En y regardant de plus près, la violence infuse l’univers de Petra Collins dès ses débuts. « J’ai quitté la maison très jeune et j’étais dans une relation très abusive. Je voulais quitter cette personne mais je n’avais ni l’argent ni d’endroit où aller », se remémore l’artiste de sa jeunesse. Enfance difficile, père ruiné par la faillite de sa boutique de bas et collants, mère hongroise réfugiée souffrant de bipolarité, dyslexie sévère, troubles alimentaires.

Coming of Age, Anna et Kathleen dans Clarinda, 2017 © Petra Collins
The Teenage Gaze, Footsteps in Highschool, 2010-2015 © Petra Collins

Contrainte d’abandonner son rêve de devenir danseuse après une opération du genou, Petra Collins se reporte sur la photographie. A 20 ans, elle débarque à New York où sa carrière commerciale décolle. Les campagnes s’enchaînent : Gucci, Adidas, Apple, Marc Jacobs. Des mannequins multi-ethniques et multi-tailles en sous-vêtement Calvin Klein au shooting d’un film à la veine lynchienne pour COS, tous jouent avec les codes de la féminité.

« Mon regard et ma personnalité, c’est fluide. L’art n’est pas cantonné à un seul espace », affirme Petra Collins. Pour le magazine de mode anglais Evening Standard, elle photographie l’actrice Chloe Sevigny en robe de mariée en tulle blanc, destroy et sexy, porte-jarretelle en dentelle apparent. Mais aussi le rappeur Lil Nas X avec des ailes d’anges pour M, le magazine du Monde, et Young Thug torse nu, dans une posture de prière, pour Interview.

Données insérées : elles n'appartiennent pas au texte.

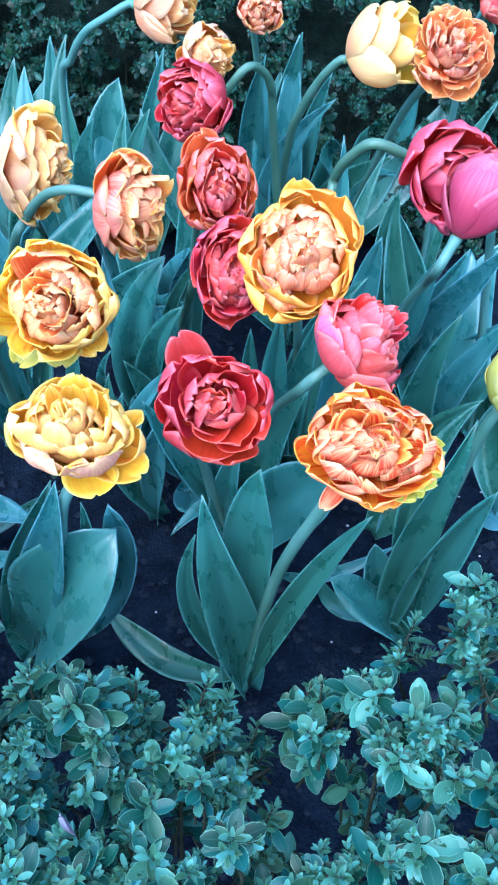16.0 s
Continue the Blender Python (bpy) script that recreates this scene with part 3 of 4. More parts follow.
tulip("amber", "ruffled", (-0.138, 0.622, 0.448), 0.1004, (0.255, -0.717, 0.649), (-0.36, 0.78), [(-0.229, 0.680, 0.394)], [
        ((-0.294, 0.825, 0.200), (-0.254, 0.809, 0.250), 0.054, 0),
        ((-0.302, 0.850, 0.121), (-0.317, 0.847, 0.150), 0.079, 20),
        ((-0.296, 0.776, 0.100), (-0.243, 0.700, 0.180), 0.042, 0),
        ((-0.293, 0.706, 0.100), (-0.268, 0.701, 0.150), 0.046, 20)],
      "amber yellow double tulip with ruffled rain-wet petals", 1.180, [(262, .58, .55, 95, 85, 0), (300, .56, .5, 95, 80, 0)], None, 40, (110, 100))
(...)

La rappeuse Cardi B, ancienne srip-teaseuse du Bronx, pose sous son objectif avec la même lumière diffuse, le même grain argentique qui caractérisait déjà ses portraits de lycéennes anonymes. Ironie du sort : celle qui a inventé l’esthétique millennial commerciale a fait les frais de cette célébrité. Un espace est d’ailleurs consacré à la controverse de 2013, le « bikinigate ».

Tuer le monstre

Cette année-là, Petra Collins poste son autoportrait en bikini, non épilée. Instagram supprime aussitôt son compte. Elle réplique dans une tribune. « La censure des corps féminins incarne la haine et la méfiance que nous éprouvons envers les corps féminins. » Ces images censurées révèlent la dimension politique de son travail. Petra Collins s’insurge contre la représentation lisse et conforme des corps.

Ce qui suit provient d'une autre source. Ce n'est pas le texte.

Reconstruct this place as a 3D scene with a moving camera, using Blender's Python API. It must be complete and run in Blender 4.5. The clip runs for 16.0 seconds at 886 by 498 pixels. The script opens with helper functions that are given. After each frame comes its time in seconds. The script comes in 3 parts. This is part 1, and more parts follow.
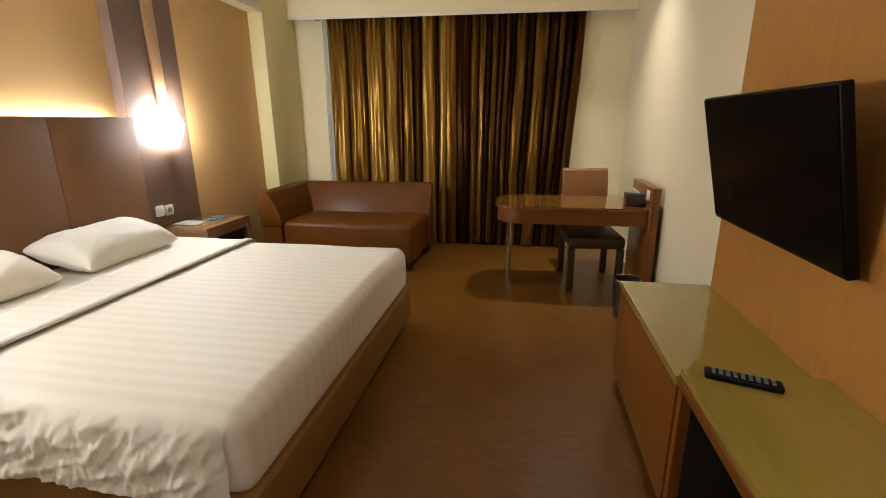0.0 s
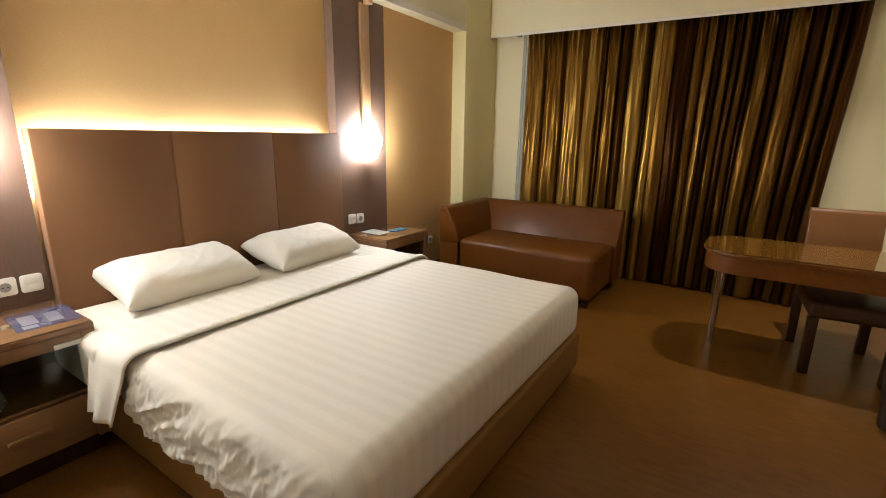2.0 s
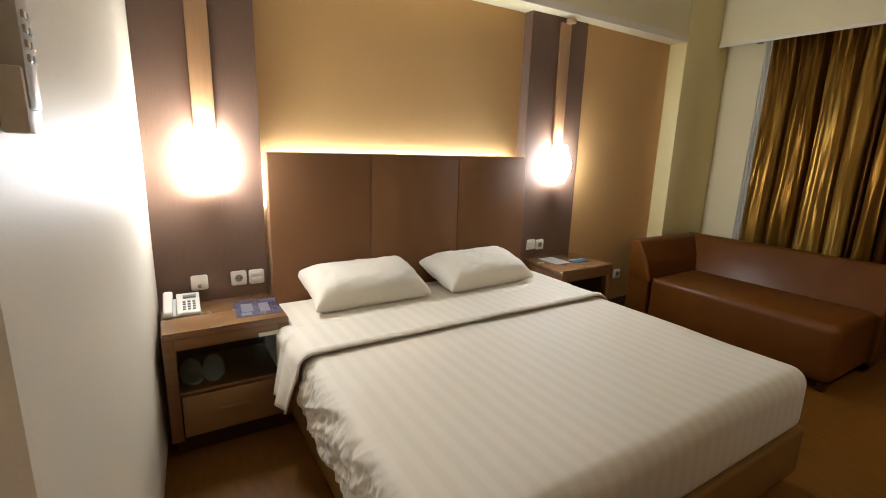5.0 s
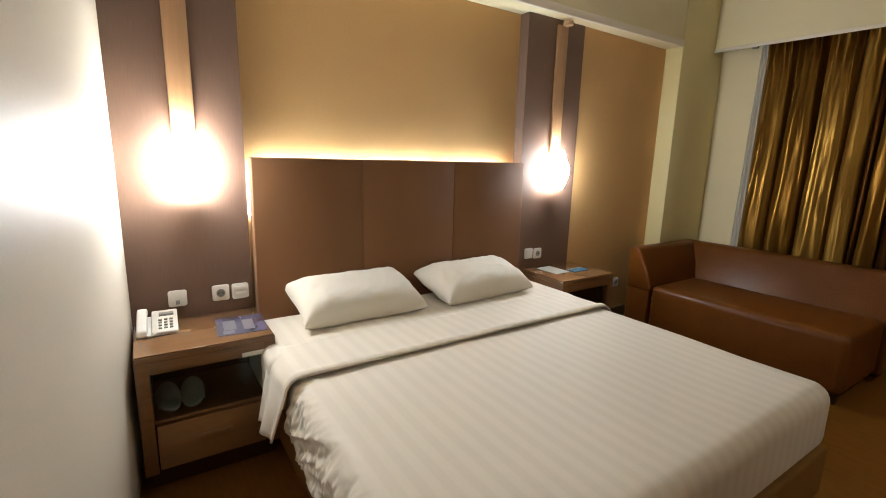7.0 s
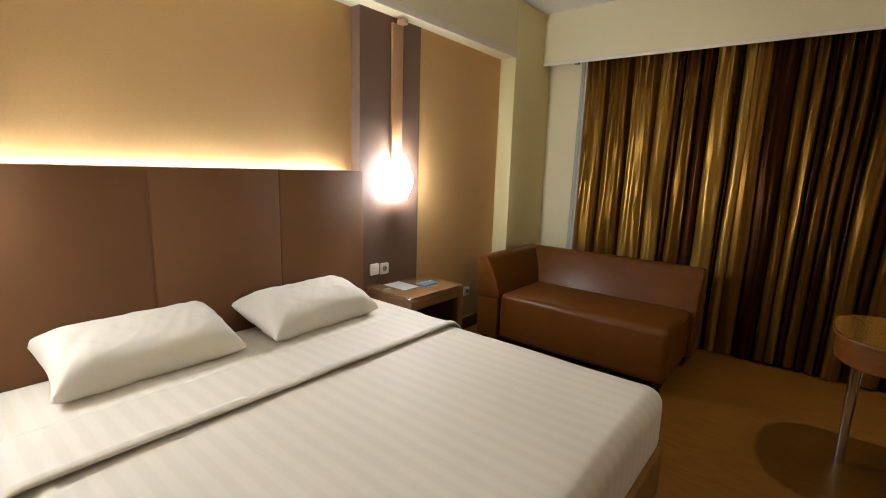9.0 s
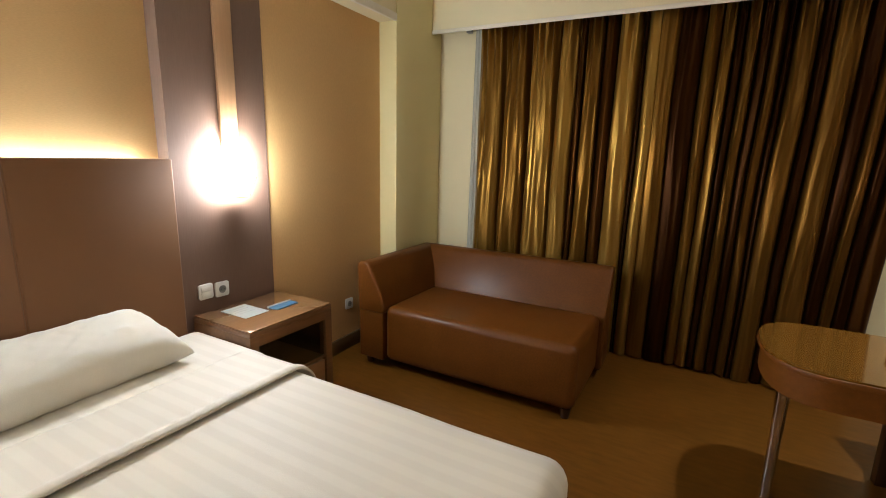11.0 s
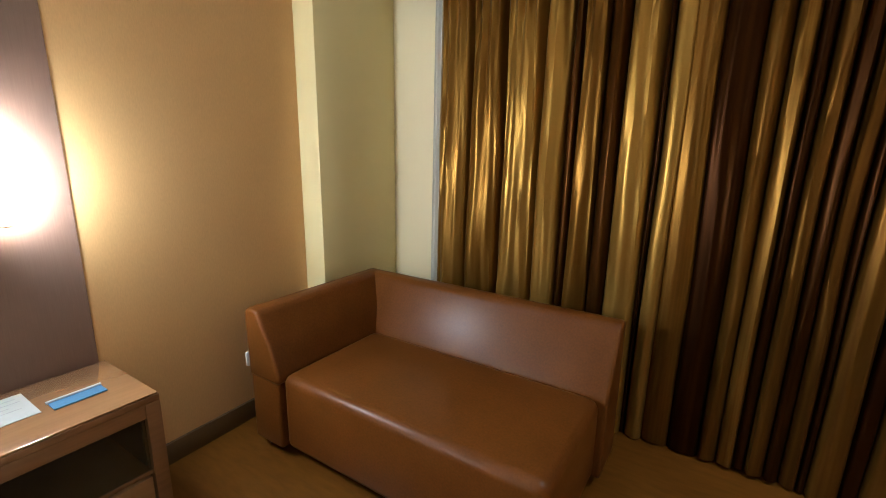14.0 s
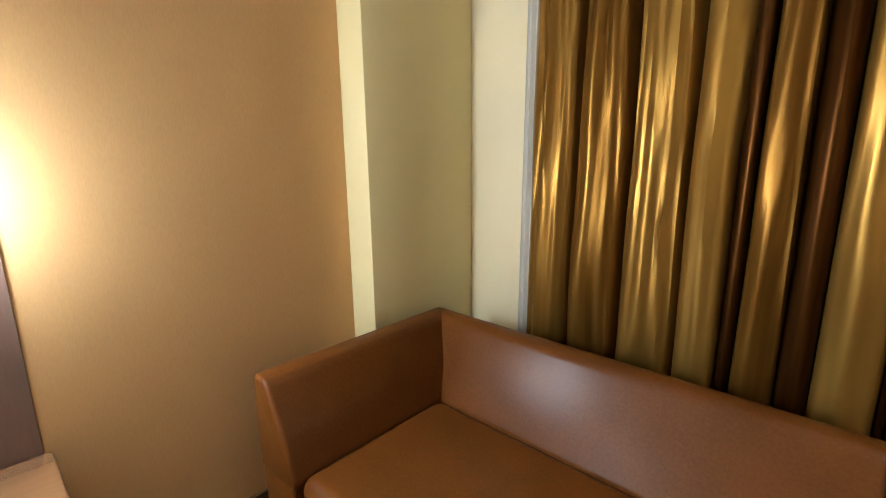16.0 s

Sa série « The Gaze », en référence au female gaze (« regard féminin »), montre déjà des corps jeunes couverts d’ecchymoses dans des couloirs sombres et des vestiaires blafards. L’artiste place volontairement le spectateur en position de voyeur, le poussant à s’interroger sur son propre regard. « Je voulais que les gens éprouvent un malaise en regardant mes images de jeunes filles », explique-t-elle.

Fairy Tales, Realization, 2020-2021 © Petra Collins
Baron, Why be you when you can be me, 2019 © Petra Collins

L’exposition à Séoul révèle un tournant de l’artiste, lasse de son propre succès. « C’est étrange de constater aujourd’hui que ce que j’ai créé est devenu l’esthétique par défaut de tous les produits millennial. À l’époque, j’avais l’impression de faire quelque chose d’important, qui changerait le monde. Alors maintenant, je me demande : “Bordel, quel genre de monstre ai-je enfanté ?” » déclare t-elle au média Highsnobiety. Reste à tuer la créature.

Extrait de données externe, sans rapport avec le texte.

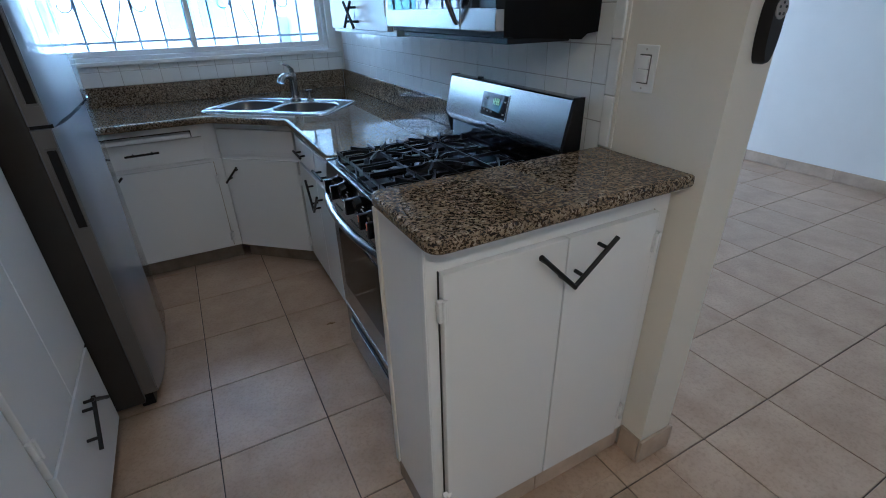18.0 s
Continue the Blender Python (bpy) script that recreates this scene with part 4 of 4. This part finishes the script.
# ---- ceiling fan ----
fan = thing("ceiling_fan", pose(1.225, 1.12, H + 0.006), "brushed nickel ceiling fan with three silver blades and lit lamp", "ceiling fan")
part("canopy", lathe(bmesh.new(), [(0, -0.001), (0.07, -0.001), (0.071, -0.012), (0.062, -0.05), (0.034, -0.08), (0.0, -0.086)], 32), NICKEL, fan)
part("downrod", rod(bmesh.new(), (0, 0, -0.08), (0, 0, -0.122), 0.013, 16), NICKEL, fan)
part("motor_top", lathe(bmesh.new(), [(0, -0.112), (0.03, -0.112), (0.085, -0.116), (0.093, -0.121), (0.094, -0.133), (0.08, -0.133)], 40), NICKEL, fan)
part("light_band", lathe(bmesh.new(), [(0.08, -0.1335), (0.094, -0.1335), (0.101, -0.14), (0.1005, -0.167), (0.09, -0.1695)], 40), BANDGLOW, fan, "glowing ring lamp")
part("motor_housing", lathe(bmesh.new(), [(0.09, -0.17), (0.1015, -0.17), (0.094, -0.22), (0.084, -0.272), (0.081, -0.279), (0.0, -0.279)], 40), CHROME, fan, "polished steel motor housing")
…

À la manière d’une Cindy Sherman ou d’une Courtney Roy en photographie, voire d’une Coralie Fargeat (The Substance) au cinéma, elle pousse toujours plus loin le travestissement de ses personnages. Ses images virent au gothique, au grotesque, au paranormal. Elle orne ses modèles d’écailles de lézard, ligote les  adolescentes comme des otages, fait des selfies dans un cercueil tapissé de fausses fleurs.

Dans un geste fort, comme pour tuer le monstre, elle photographie une chambre de jeunes filles en feu. Tout feu tout flamme, Petra Collins réinvente le féminisme façon freak show. L’exposition s’achève sur le projet de son premier long métrage, un body horror sur Internet, conçu après qu’elle a quitté New York pour Los Angeles. « C’est une ville bâtie sur la célébrité. Elle a ce nuage noir qui plane au-dessus d’elle », observe-t-elle.

Paradoxalement, la célébrité terrifie Petra Collins. « Mon rapport à mon corps est si conflictuel, et Instagram n’a rien arrangé. » L’artiste a peut-être trouvé la solution. Créer son propre univers, son refuge 2.0. « Toutes les images que je crée, je construis en quelque sorte ce monde dans lequel j’aurais aimé être acceptée, ou dans lequel j’aurais aimé vivre », explique Petra Collins. Et devenir ainsi sa propre fangirl.

Coming of Age, 2017 © Petra Collins, Courtesy Rizzoli International

“fangirl,” is on view through December 31, at Daelim Museum, in Seoul, South Korea. Les livres de Petra Collins sont disponibles chez Rizzoli.